Вдохновение, как и любовь, внушает порой сладостное изобилие, и не бесплодной стуже судить такое богатство. Гомер во второй песне «Илиады» оказывается внезапно среди моря сравнений — из которых первое всегда труднее придумать, чем десятое. Так украшает цветами и гирляндами портал своего художественного творения о художественных творениях великодушный Винкельман, так украшает он и выход. У Свифта и Батлера сравнения иначе, как стадами и толпами, и не бродят.

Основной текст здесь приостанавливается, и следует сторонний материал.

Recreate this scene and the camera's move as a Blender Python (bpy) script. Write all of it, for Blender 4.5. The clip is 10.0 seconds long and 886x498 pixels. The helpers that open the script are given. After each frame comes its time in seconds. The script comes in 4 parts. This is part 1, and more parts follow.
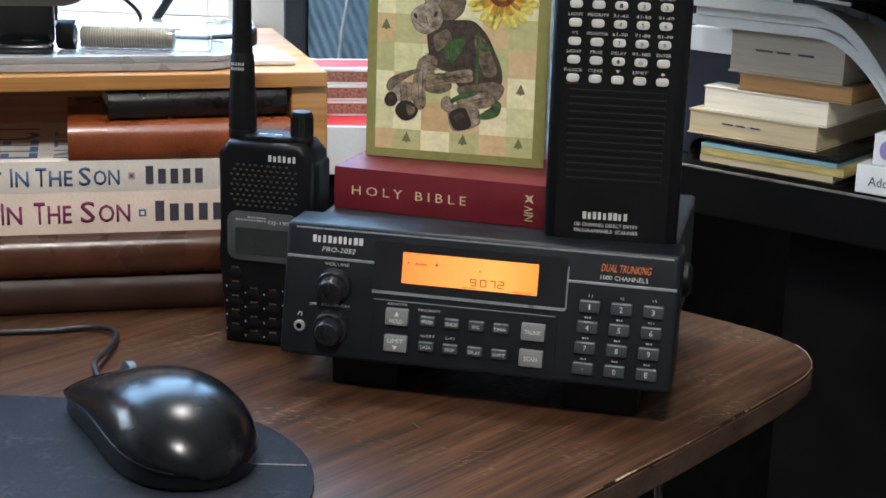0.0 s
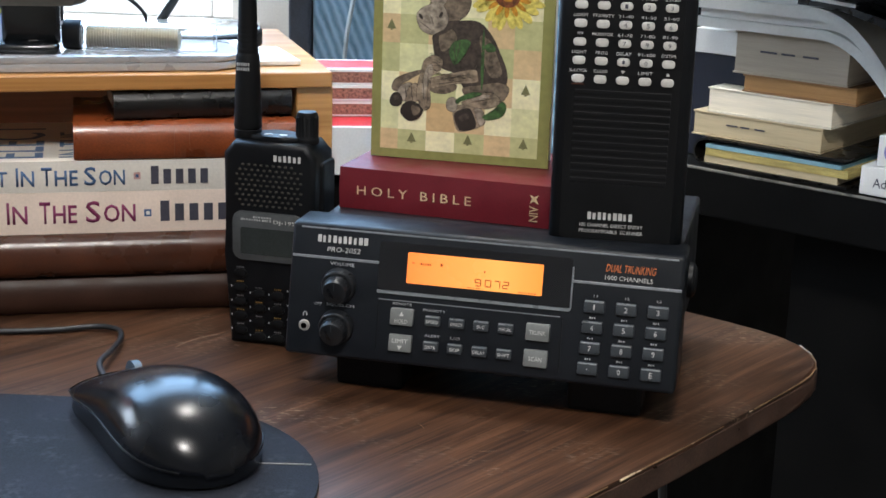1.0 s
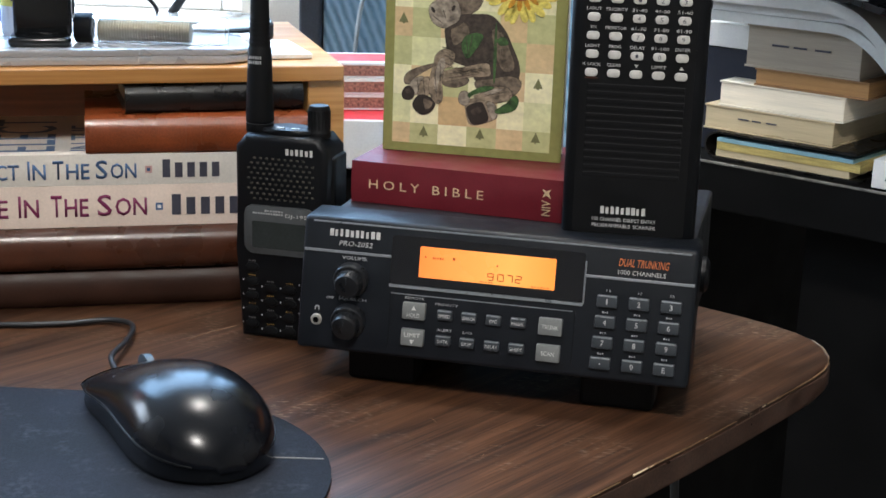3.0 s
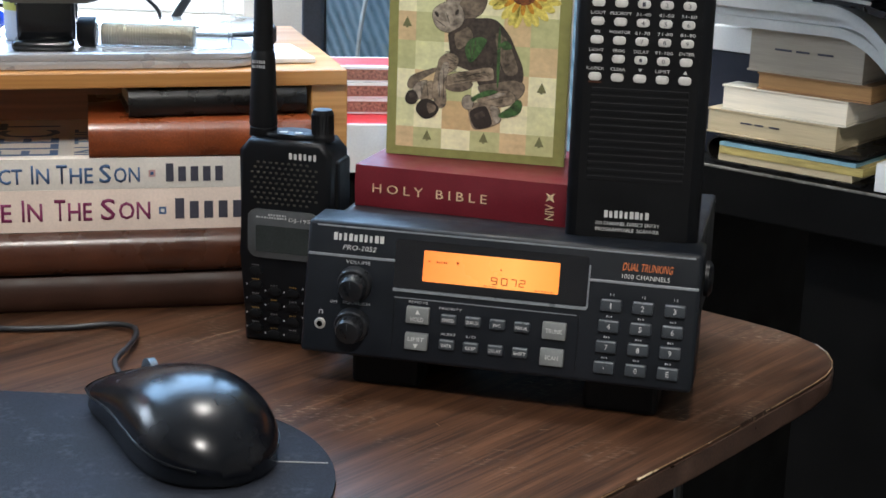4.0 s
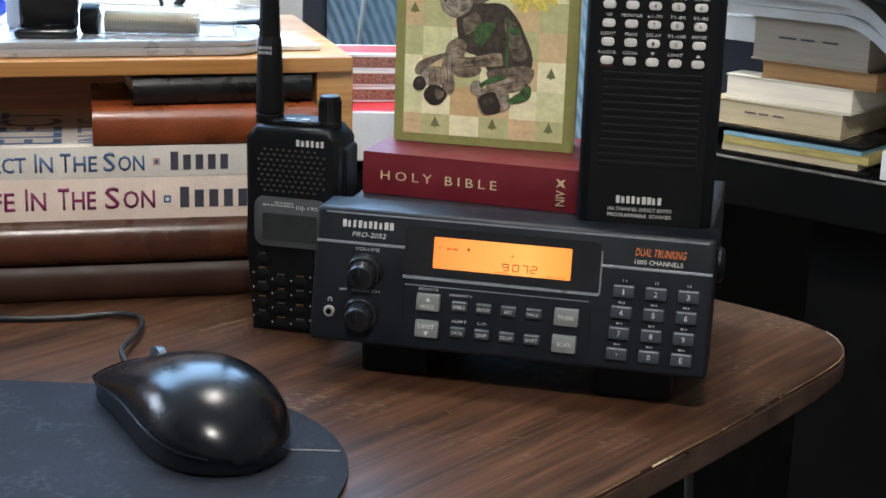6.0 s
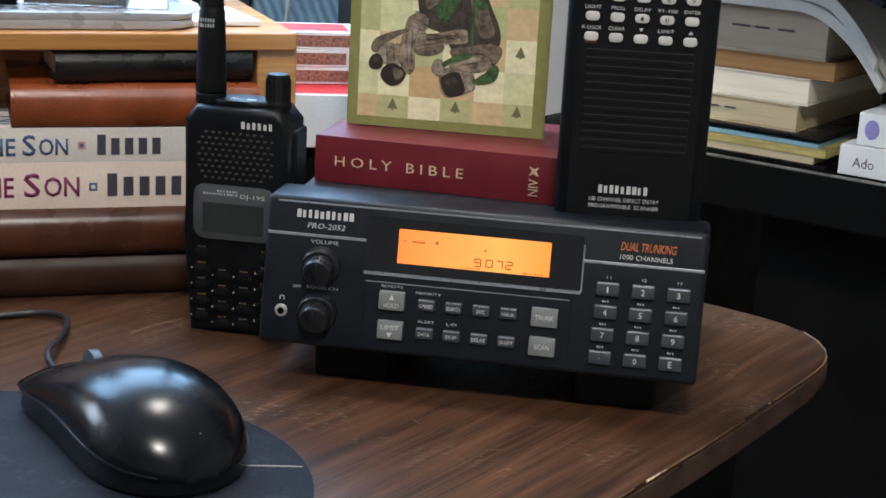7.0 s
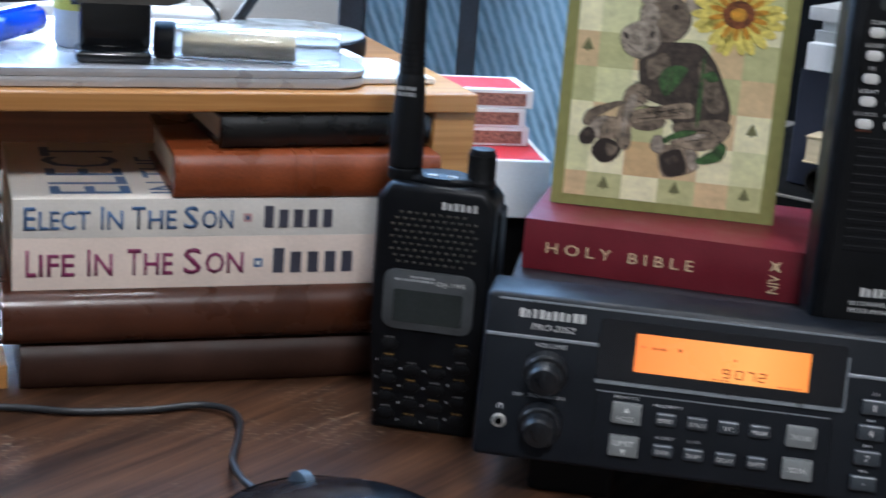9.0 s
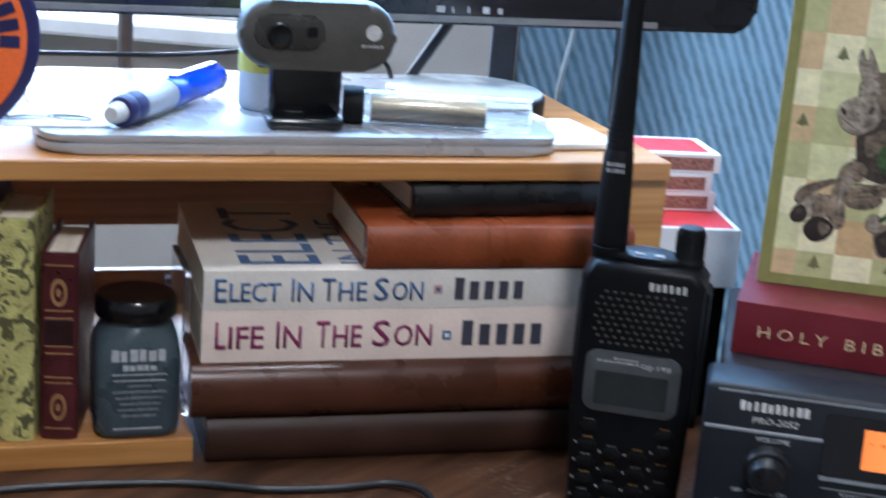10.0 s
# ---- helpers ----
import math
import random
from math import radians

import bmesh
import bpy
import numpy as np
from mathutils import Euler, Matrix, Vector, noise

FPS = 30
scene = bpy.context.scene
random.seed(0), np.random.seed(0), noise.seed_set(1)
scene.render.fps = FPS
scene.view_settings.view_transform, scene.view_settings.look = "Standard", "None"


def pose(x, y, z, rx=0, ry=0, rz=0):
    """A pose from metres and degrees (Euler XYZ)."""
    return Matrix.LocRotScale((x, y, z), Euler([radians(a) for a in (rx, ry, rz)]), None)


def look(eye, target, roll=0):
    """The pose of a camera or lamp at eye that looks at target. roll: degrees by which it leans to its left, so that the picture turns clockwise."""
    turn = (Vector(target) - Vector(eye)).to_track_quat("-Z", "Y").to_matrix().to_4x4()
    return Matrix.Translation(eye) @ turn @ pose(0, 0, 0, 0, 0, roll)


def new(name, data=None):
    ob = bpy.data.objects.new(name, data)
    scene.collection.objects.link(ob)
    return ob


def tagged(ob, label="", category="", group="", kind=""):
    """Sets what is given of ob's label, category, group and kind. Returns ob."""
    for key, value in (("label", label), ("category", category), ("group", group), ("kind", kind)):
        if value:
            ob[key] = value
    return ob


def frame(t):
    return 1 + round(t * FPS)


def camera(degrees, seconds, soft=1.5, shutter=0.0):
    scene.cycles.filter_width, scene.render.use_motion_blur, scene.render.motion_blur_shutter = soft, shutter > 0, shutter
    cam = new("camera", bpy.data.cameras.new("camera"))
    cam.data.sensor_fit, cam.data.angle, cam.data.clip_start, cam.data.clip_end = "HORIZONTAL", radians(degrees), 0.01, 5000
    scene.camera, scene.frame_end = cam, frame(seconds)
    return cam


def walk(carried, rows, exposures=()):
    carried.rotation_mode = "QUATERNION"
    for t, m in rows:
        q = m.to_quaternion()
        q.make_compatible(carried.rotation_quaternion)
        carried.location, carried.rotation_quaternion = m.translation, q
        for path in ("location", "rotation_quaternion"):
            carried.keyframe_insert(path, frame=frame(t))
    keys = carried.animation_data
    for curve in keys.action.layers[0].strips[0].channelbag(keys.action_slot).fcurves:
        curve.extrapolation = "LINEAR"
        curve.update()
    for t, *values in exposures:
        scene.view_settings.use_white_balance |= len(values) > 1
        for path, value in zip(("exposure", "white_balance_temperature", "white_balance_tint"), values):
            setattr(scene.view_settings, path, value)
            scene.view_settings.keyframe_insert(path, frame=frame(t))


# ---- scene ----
cam = camera(32.0, 10.0, soft=1.6, shutter=0.5)
PATH = [
    (0.0, (0.04950, -0.05003, 1.08115), (-0.01070, 0.91224, 0.81581), 1.680),
    (0.5, (0.04874, -0.05224, 1.08089), (-0.01225, 0.91033, 0.81679), 1.722),
    (1.0, (0.04879, -0.05151, 1.08016), (-0.01372, 0.91100, 0.81623), 1.763),
    (1.5, (0.04863, -0.05157, 1.08117), (-0.01524, 0.91065, 0.81648), 1.789),
    (2.0, (0.04696, -0.05093, 1.07706), (-0.01780, 0.91104, 0.81167), 1.846),
    (2.5, (0.04661, -0.04979, 1.07973), (-0.01961, 0.91110, 0.81083), 1.806),
    (4.0, (0.04391, -0.04998, 1.08055), (-0.02366, 0.91155, 0.81428), 1.761),
    (4.5, (0.04414, -0.05029, 1.07918), (-0.02511, 0.91137, 0.81380), 1.820),
    (5.0, (0.04471, -0.04718, 1.07690), (-0.02441, 0.91395, 0.80959), 1.571),
    (5.5, (0.04513, -0.04444, 1.07176), (-0.02015, 0.91719, 0.80528), 1.645),
    (6.0, (0.03196, -0.04448, 1.07160), (-0.02920, 0.91715, 0.80415), 1.659),
    (7.5, (-0.05536, 0.08209, 1.03744), (-0.02110, 1.04575, 0.77250), 3.502),
    (8.0, (-0.09732, 0.11218, 1.05248), (-0.06829, 1.07455, 0.78232), 3.593),
    (8.5, (-0.10139, 0.12294, 1.05851), (-0.05948, 1.08415, 0.78590), 3.727),
    (9.0, (-0.14062, 0.13047, 1.06694), (-0.11351, 1.09271, 0.79609), 4.286),
    (9.5, (-0.17678, 0.14647, 1.07037), (-0.17120, 1.10867, 0.79809), 4.625),
    (10.0, (-0.20986, 0.16392, 1.09216), (-0.22830, 1.12588, 0.81956), 4.373),
]
walk(cam, [(t, look(eye, target, roll)) for t, eye, target, roll in PATH], exposures=[(0.0, -0.02, 6150, 11), (6.0, -0.02, 6150, 11), (7.5, -0.15, 6000, 11), (10.0, -0.22, 5400, 13)])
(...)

Программа пятнадцатая. Фрагмент о немецком языке
Немец, читая немецкую грамматику, благодарит небо за то, что отчасти принес ее с собой, и за то, что ему не надо изучать труднейшую из трудных. Но поскольку мы, немцы, любим класть поклоны на все тридцать две стороны, не считая промежуточных ветров, чтобы заполучить на свою сторону все народы и заполучить что-нибудь от каждого из них, то нам всегда от всего сердца хотелось, чтобы язык наш был более английским, и более французским, и более правильным, особенно что касается до неправильных глаголов, и вообще чтобы язык наш можно было бы поскорей превратить в тот универсальный, в котором такую нужду испытывают философы и на котором легче будет изучать нас за границей.
Впрочем, по сути дела, мы не такие уж поклонники иностранщины, как может показаться; просто нам хотелось бы обладать всеми достоинствами и всеми лавровыми венками сразу, мы больше смотрим вперед, а не назад. Мы несказанно превозносим любую иностранную литературу in corpore{1}
и поем здравицу целому городу и целой стране перед стенами и границами их. Но если вперед выступит какой-нибудь один сочинитель и пожелает отнести к себе наши приветствия, мы тут же выделим его из массы и из города и найдем в нем тысячу недостатков. Насколько же все иначе, когда мы говорим о своей литературе! Мы жестоко обрушиваемся на ее corpus и во славу ее не построим не только храмы, но даже и одной стены храма, а каждого отдельного сочинителя мы провезем в колеснице триумфа и сами впряжемся в нее.Быть может, лишь доля нашей философии, верблюды которой не проходят сквозь игольное ушко парижских и лондонских врат и ушей, заставляет нас оторваться от любимого занятия — мелкой торговли коробейников, рассчитывающих выменять побольше иностранных похвал.
Столь изобильны все новые и новые источники и ключи, которые бьют из почвы нашего языка, куда бы ни ступила нога писателя, что ему не столько приходится отыскивать их, сколько обходить, — в пылу работы он иной раз не замечает, что создал новое слово.
У всякого новичка в мире слов — два недостатка: в чисто эпической и комической поэзии с их отчетливой и ясной объективностью они больше мешают, чем помогают, ибо притязания их чрезмерны, а кроме того, они слишком длинны, тогда как живописный образ должен быть молнией, не радугой. Но чем длиннее слово, тем менее оно наглядно. А поскольку новых корней никто не придумывает, а всякий заставляет ветвиться и пускать отростки старые корни, то редко новые слова появляются на людях без шлейфа спереди и сзади — или без заметных следов обрубания хвоста.
Сам по себе вопрос, где родился язык, этот второй орган души, безразличен для нас, если мы понимаем сам язык. В конце концов, у всех потоков один источник, на Востоке, — впереди целый океан.
По всей видимости, религия больше всего, и самым прискорбным образом, испортила наш язык иностранными словами, к которым относится и ее собственное наименование, — без него-то мы можем как,раз спокойно прожить; и как раз для очистителей языка — если только не одно счастливое обстоятельство, о котором ниже, — тут был бы невероятный труд — очистить нас от библий, церквей, попов, ангелов, апостолов, алтарей, пилигримов, органов и прочего. Я сказал, что такое изгнание храмов из языка было бы невероятно тяжелым трудом, если бы только, на счастье ревнителей языка, время не поработало на нас и все эти вещи не отмирали сами собой, так что можно спокойно ожидать, когда же вслед за вещами отправятся в небытие и самые слова. Тогда всякий язык очистится и заговорит на чистом языке.